I headed out to get lunch thinking I needed to actively look for some wonder because it certainly wasn’t going to fall in my lap today!  I thought those very words.  “It won’t just fall.”  I did notice how much it’s starting to feel like autumn, which is by far my favorite season.  I noticed a tree with little leaves turning yellow and beginning to rain down on the pavement a bit.  But I shrugged it off.  Fall.  Leaves.  I need more than that today.

But apparently the universe knew that was all I needed today.  Because one of those tiny yellow leaves fell right smack in the middle of my windshield… and STUCK.  My whole drive there and back– there it was right in my line of vision.  I couldn’t have not looked at it if I wanted to!  Delicate and yellow and hanging on with such tenacity!

Sure enough a little bit of wonder did fall right down on me.  Even though I tried to ignore it.

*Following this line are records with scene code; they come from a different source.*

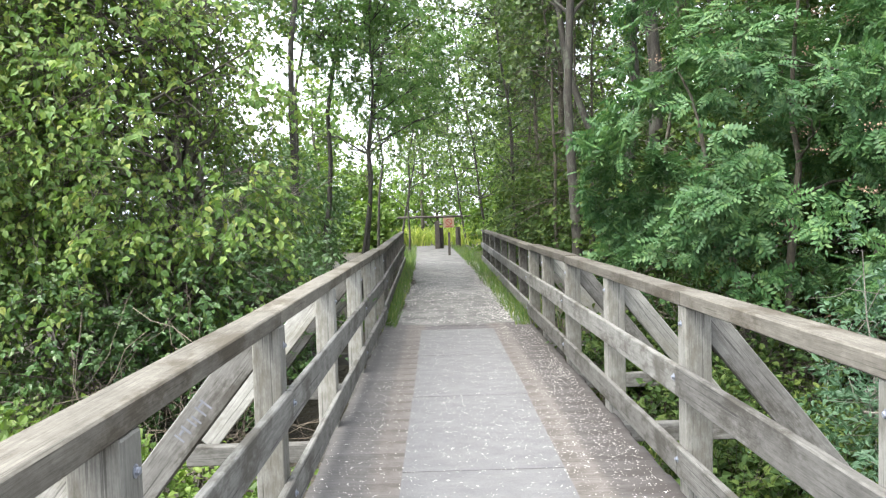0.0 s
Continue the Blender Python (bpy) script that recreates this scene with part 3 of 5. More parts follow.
# ---- ground and water ----
NORTH_SHORE = [(40, 2.2), (8, 1.6), (0, 2.6), (-4, 3.9), (-6.3, 4.7), (-7.6, 5.5), (-9.0, 6.4), (-10.3, 7.3), (-11.5, 8.05), (-13.6, 9.7), (-15.8, 11.6), (-18.1, 14.1), (-21.0, 16.5),
               (-24.6, 17.9), (-28.1, 18.7), (-31.5, 20.0), (-37.0, 21.0), (-41.1, 20.8), (-44.5, 22.3), (-47.7, 24.7), (-52, 28.6), (-55, 30.3), (-61, 30.8), (-67.5, 30.5), (-75, 30.3),
               (-85, 29.0), (-96, 28.0), (-105, 26.8), (-111, 27.2), (-106, 30), (-96, 38), (-130, 120), (-400, 700), (-2600, 2200)]
SOUTH_SHORE = [(-2700, -2900), (-600, -2900), (-14, -300), (-13, -60), (-16.5, -26), (-19.2, -20.5), (-19.4, -17), (-19.0, -12.5), (-18.6, -10.3), (-18.1, -9.0), (-17.2, -7.6), (-15.9, -6.3), (-14.5, -5.2),
               (-12.8, -4.15), (-11.3, -3.8), (-10.0, -3.7), (-8.4, -3.7), (-6.5, -3.75), (-2, -3.6), (6, -2.8), (40, -2.0)]
RING = np.array(NORTH_SHORE + SOUTH_SHORE, float)


def shore_distance(x, y):
    """Metres from the water's edge, positive on land; and whether the nearest edge is the north one."""
    x, y = np.atleast_1d(x).astype(float), np.atleast_1d(y).astype(float)
    p = np.stack([x.ravel(), y.ravel()], -1)
    best = np.full(len(p), 1e9)
    north = np.zeros(len(p), bool)
    inside = np.zeros(len(p), bool)
    nn = len(NORTH_SHORE)
    for i in range(len(RING)):
        a, b = RING[i], RING[(i + 1) % len(RING)]
        ab = b - a
        crosses = (a[1] > p[:, 1]) != (b[1] > p[:, 1])
        with np.errstate(divide="ignore", invalid="ignore"):
            xi = a[0] + (p[:, 1] - a[1]) / (b[1] - a[1]) * ab[0]
        inside ^= crosses & (p[:, 0] < xi)
        if i in (nn - 1, len(RING) - 1):
            continue
        s = np.clip(((p - a) @ ab) / (ab @ ab), 0, 1)
        d = np.linalg.norm(p - a - s[:, None] * ab, axis=1)
        near = d < best
        best = np.where(near, d, best)
        north = np.where(near, i < nn - 1, north)
    return np.where(inside, -best, best).reshape(x.shape), north.reshape(x.shape)


def wave(x, y):
    return 0.5 * np.sin(x * 1.7 + 1.3 * np.sin(y * 0.9)) * np.sin(y * 1.3 + np.sin(x * 0.6)) + 0.3 * np.sin(x * 4.1 + y * 2.3) * np.sin(y * 3.7 - x)


def ground_z(x, y):
    x, y = np.asarray(x, float), np.asarray(y, float)
    d, north = shore_distance(x, y)
    ripple = wave(x, y)
    zn = WATER_Z + np.where(d < 6, 0.19 * np.clip(d, 0, 6), 1.14 + 0.16 * np.clip(d - 6, 0, 4)) + 0.04 * ripple * np.clip(d, 0, 1)
    zs = WATER_Z + 0.105 * np.clip(d, 0, 7) + 0.03 * np.clip(d - 7, 0, 20) + 0.03 * ripple * np.clip(d, 0, 1)
    zw = WATER_Z - 0.01 - 0.075 * np.clip(-d, 0, 1.2) - 0.16 * np.clip(-d - 1.2, 0, 13) + 0.035 * ripple * np.clip(-d * 2, 0, 1)
    z = np.where(d < 0, zw, np.where(north, zn, zs))
    lift = np.clip((y - 8.5) / 2.5, 0, 1) * np.clip(1 - (np.abs(x - 0.2) - 1.7) / 2.0, 0, 1)
    z = np.where(d > 0, z * (1 - lift) + (-0.06) * lift, z)
    back = np.clip((-y - 7.5) / 2, 0, 1) * np.clip(1 - (np.abs(x - 0.2) - 1.7) / 3.0, 0, 1)
    return np.where(d > 0, z * (1 - back) - 0.06 * back, z)


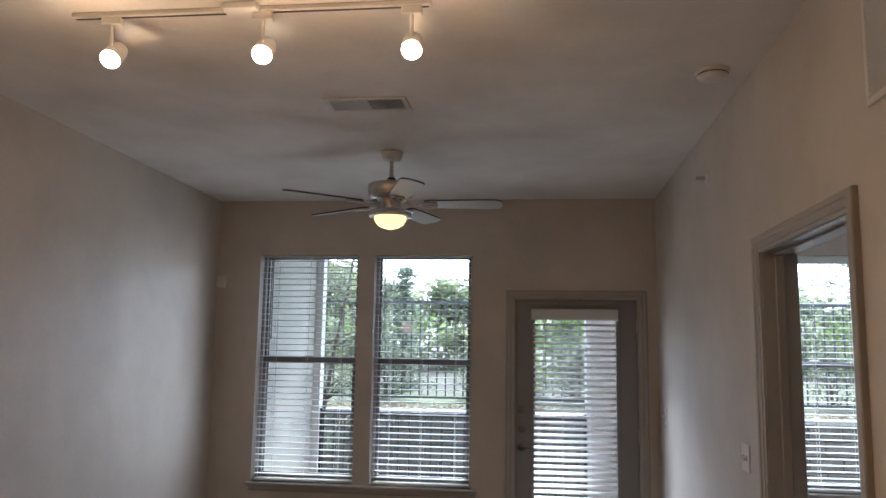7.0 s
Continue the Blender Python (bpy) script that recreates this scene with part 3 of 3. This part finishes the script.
# ---- pendant over the bar ----
def pendant(x, y, z):
    p = thing("pendant_light", "frosted white glass pendant lamp glowing warm above the bar", "pendant light", (x, y, ZC))
    d = z - ZC
    part("canopy", bm_lathe([(0, 0), (0.06, 0), (0.06, -0.01), (0.045, -0.022), (0, -0.024)], 32), NICKEL, p, "", True)
    part("cord", bm_tube([(0, 0, -0.02), (0, 0, d + 0.27)], 0.003, 8), DARK, p)
    part("socket", bm_lathe([(0, d + 0.275), (0.022, d + 0.27), (0.026, d + 0.225), (0.022, d + 0.215), (0, d + 0.215)], 24), NICKEL, p, "", True)
    part("shade", bm_lathe([(0.030, d + 0.235), (0.046, d + 0.20), (0.060, d + 0.10), (0.070, d), (0.066, d), (0.056, d + 0.10), (0.042, d + 0.196), (0.026, d + 0.23)], 40), SHADE, p, "glowing frosted glass shade", True)
    lamp = new("pendant_bulb", bpy.data.lights.new("pendant_bulb", "POINT"))
    lamp.data.energy, lamp.data.color, lamp.data.shadow_soft_size = PENDANT_W, (1.0, 0.56, 0.25), 0.03
    lamp.location = (x, y, z - 0.02)


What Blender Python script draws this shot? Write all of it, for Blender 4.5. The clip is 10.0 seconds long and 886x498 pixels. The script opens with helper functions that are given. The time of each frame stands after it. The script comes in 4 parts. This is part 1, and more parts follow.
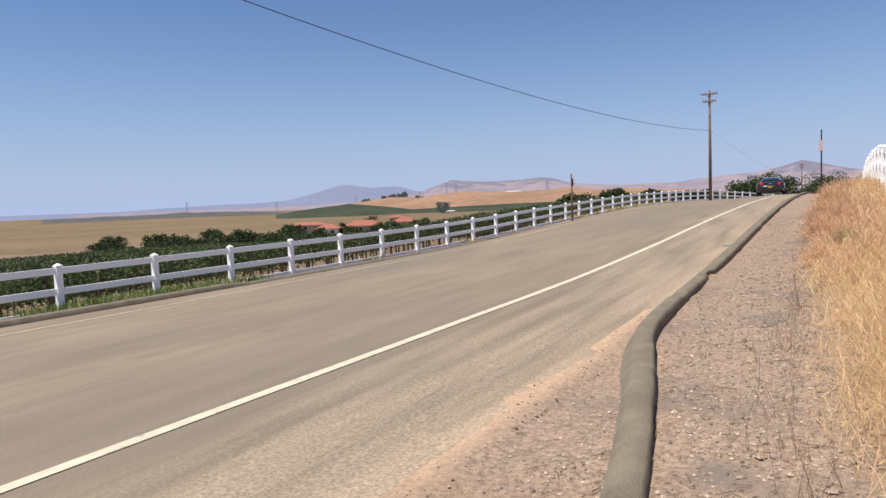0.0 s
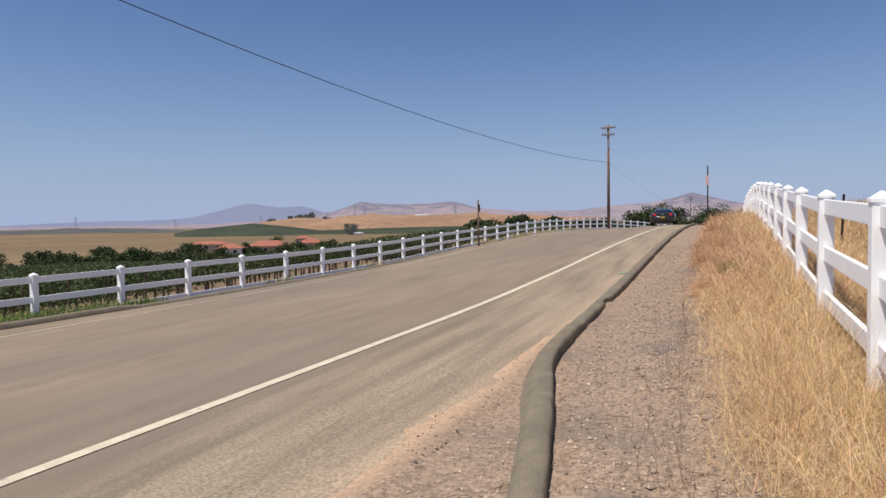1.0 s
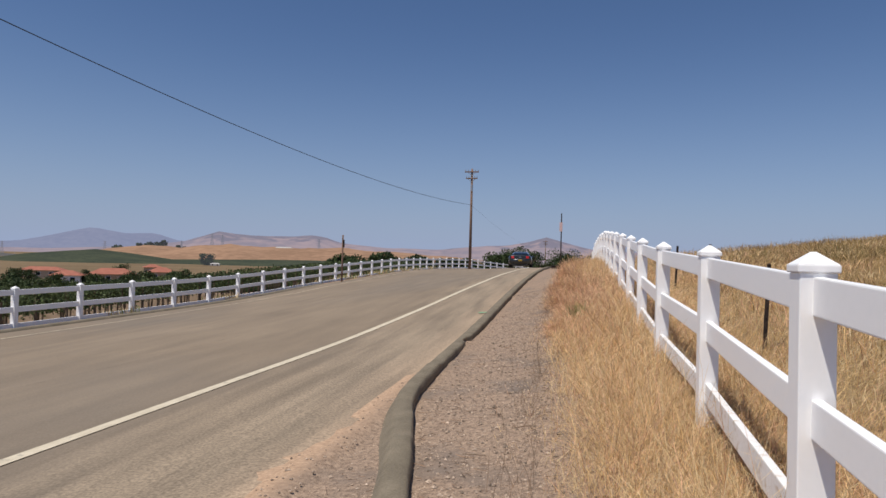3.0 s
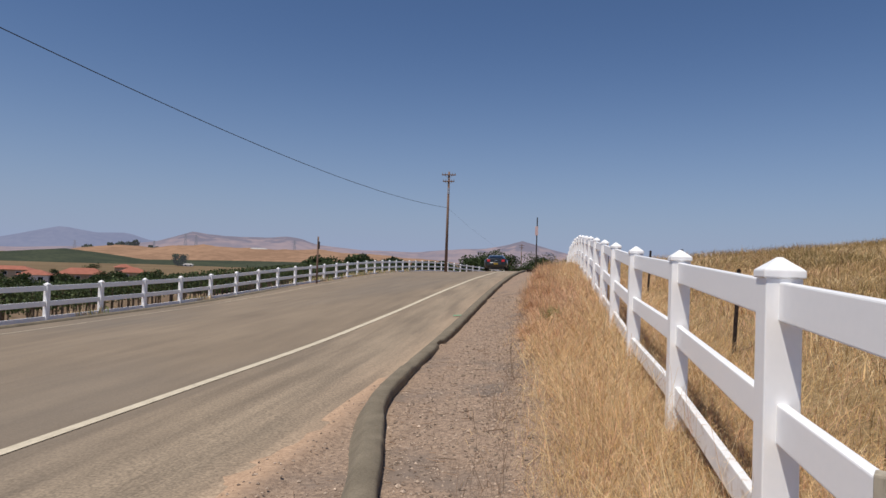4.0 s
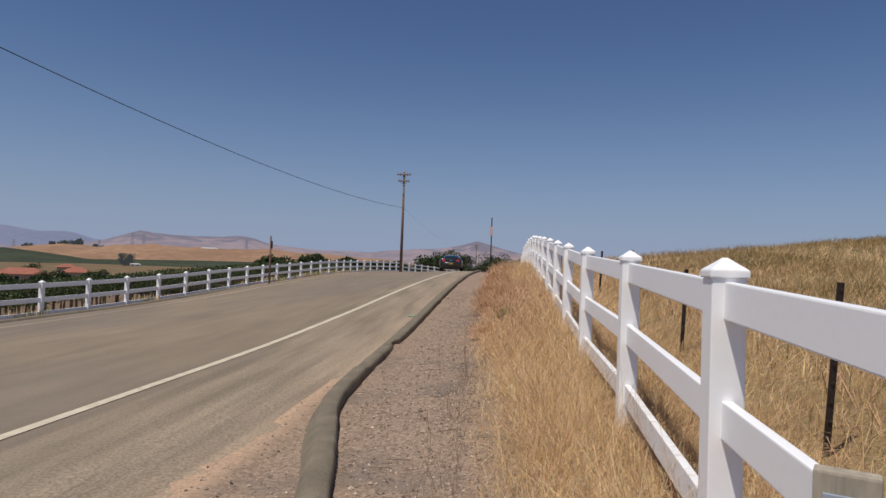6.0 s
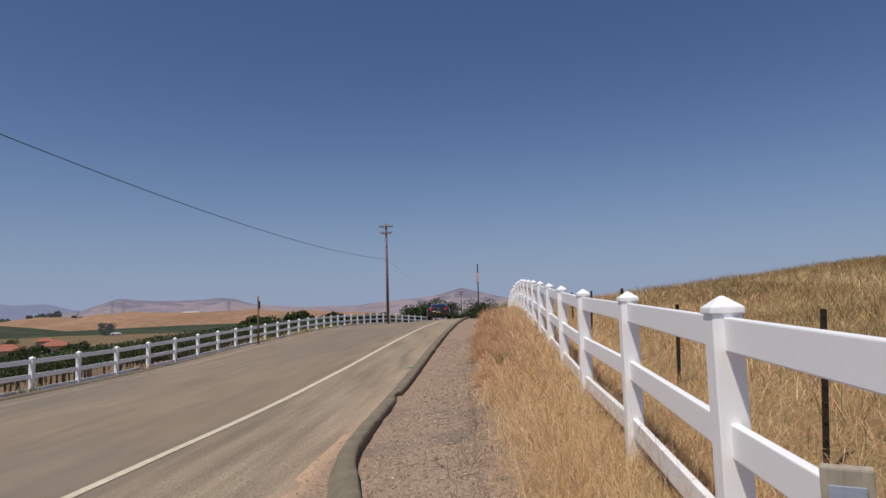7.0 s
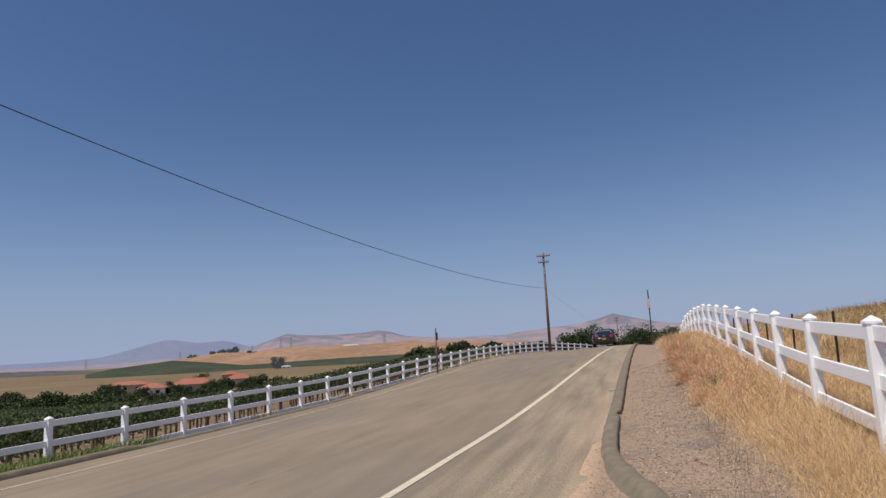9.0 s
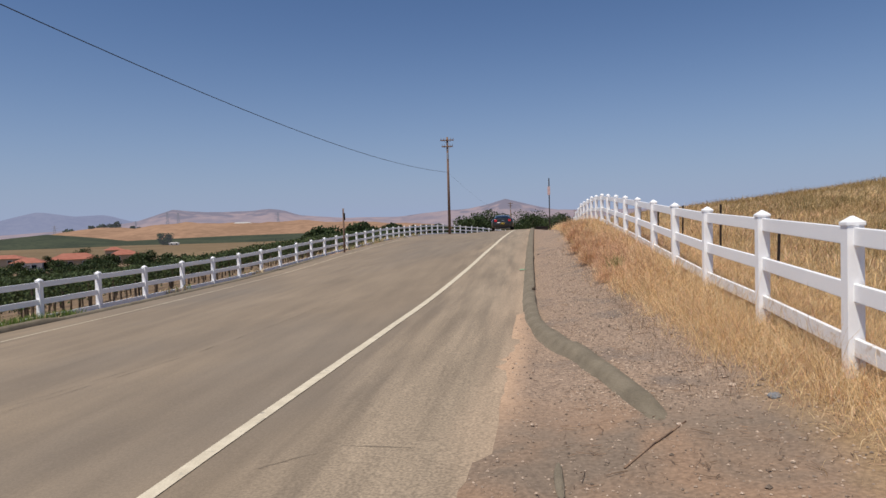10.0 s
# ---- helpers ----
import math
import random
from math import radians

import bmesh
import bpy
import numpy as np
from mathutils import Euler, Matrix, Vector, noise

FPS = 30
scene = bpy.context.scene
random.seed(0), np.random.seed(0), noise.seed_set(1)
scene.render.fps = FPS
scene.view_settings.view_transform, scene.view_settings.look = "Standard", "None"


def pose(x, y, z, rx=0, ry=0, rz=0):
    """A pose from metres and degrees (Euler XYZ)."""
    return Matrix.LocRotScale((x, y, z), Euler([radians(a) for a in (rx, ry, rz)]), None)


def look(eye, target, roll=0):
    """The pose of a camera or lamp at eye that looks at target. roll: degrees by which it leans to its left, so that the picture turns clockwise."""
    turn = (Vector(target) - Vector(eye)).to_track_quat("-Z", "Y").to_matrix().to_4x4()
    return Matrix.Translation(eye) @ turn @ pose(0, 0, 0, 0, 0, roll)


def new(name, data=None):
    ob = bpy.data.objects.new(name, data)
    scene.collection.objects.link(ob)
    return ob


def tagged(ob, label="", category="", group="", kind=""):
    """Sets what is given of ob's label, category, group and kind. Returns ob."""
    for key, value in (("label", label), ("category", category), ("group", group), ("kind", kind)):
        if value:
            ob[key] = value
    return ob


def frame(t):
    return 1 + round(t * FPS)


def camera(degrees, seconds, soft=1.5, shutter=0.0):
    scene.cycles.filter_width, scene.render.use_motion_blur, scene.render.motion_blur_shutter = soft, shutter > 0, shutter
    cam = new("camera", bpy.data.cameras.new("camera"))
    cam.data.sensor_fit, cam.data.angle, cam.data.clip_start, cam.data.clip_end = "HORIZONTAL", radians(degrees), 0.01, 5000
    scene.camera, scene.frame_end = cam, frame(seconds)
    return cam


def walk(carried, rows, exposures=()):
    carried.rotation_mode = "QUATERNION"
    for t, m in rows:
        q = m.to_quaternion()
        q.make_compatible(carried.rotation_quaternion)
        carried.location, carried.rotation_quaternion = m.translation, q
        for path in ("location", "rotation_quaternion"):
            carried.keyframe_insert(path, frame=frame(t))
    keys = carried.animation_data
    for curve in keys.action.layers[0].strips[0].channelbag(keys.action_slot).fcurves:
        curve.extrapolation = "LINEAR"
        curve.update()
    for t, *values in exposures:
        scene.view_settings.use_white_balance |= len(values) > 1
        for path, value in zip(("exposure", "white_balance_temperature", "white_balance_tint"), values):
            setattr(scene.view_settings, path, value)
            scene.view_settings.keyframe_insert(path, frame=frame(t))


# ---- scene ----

I am thankful for the lessons life keeps teaching me.  Don’t ignore even the smallest bits of happiness and magic and wonder …. they really are everywhere.

little yellow leaf

 

 

Hearing vs. Listening

I got hearing aids today. I’ve known for years my hearing isn’t the best- though I never thought it was as bad as maybe it is. Who knows. I can’t tell yet how big a difference they are making.

But right now I am sitting outside listening to the birds and the breeze. Here’s what I don’t know for sure. Was I not hearing them before or was I not stopping to listen? It’s easy to turn up the news or tv or favorite podcasts or music. Always filling the air with noise. Not even thinking to turn it all down.

So I don’t know how much better my hearing is today. But I do know I’m going to make a point to listen.

Finding Beauty

I was recently in New York City.   We spent the first day on a double-decker bus tour being shown all of the sites. I was struck, as I often am in big cities, by the details of the architecture. My sons know more about this than I do. They can tell you the names of the styles, while I just appreciate them. As always… my gift is appreciation. So I spent the day searching out the beautiful details.

The next morning when I woke up it had been raining and there were raindrops streaking across my window. Across the alley from our room was another building with big windows. And in a window I saw a reflection.  A spire on top of a nearby building. Bright orange and shaped like a flame. Spectacular! I couldn’t wait to get outside and see it at a better angle. It looked more modern than most of the nearby buildings… so I was anxious to learn more about it.

As soon as my family woke up I quickly pointed it out to them. Look at the reflection of this beautiful spire! So pretty! Tall and thin, the flame was somehow almost flower like.

My husband grinned. And told me the truth. It was a crane. A tall orange construction crane extended straight up on the roof of  the building. We watched for a little while and eventually it folded down on it self.  He was right.

I confess that I was not wearing my glasses, and the raindrops distorted the image.  I laughed… and I admit I was also a little bit disappointed.  But you know, I don’t think it changes things completely.

I was seeking out beauty…. and so I found it.  Because I was looking.  I found it even in something completely mundane and utilitarian. Something not really beautiful at all.

And it filled me with quiet happy wonder.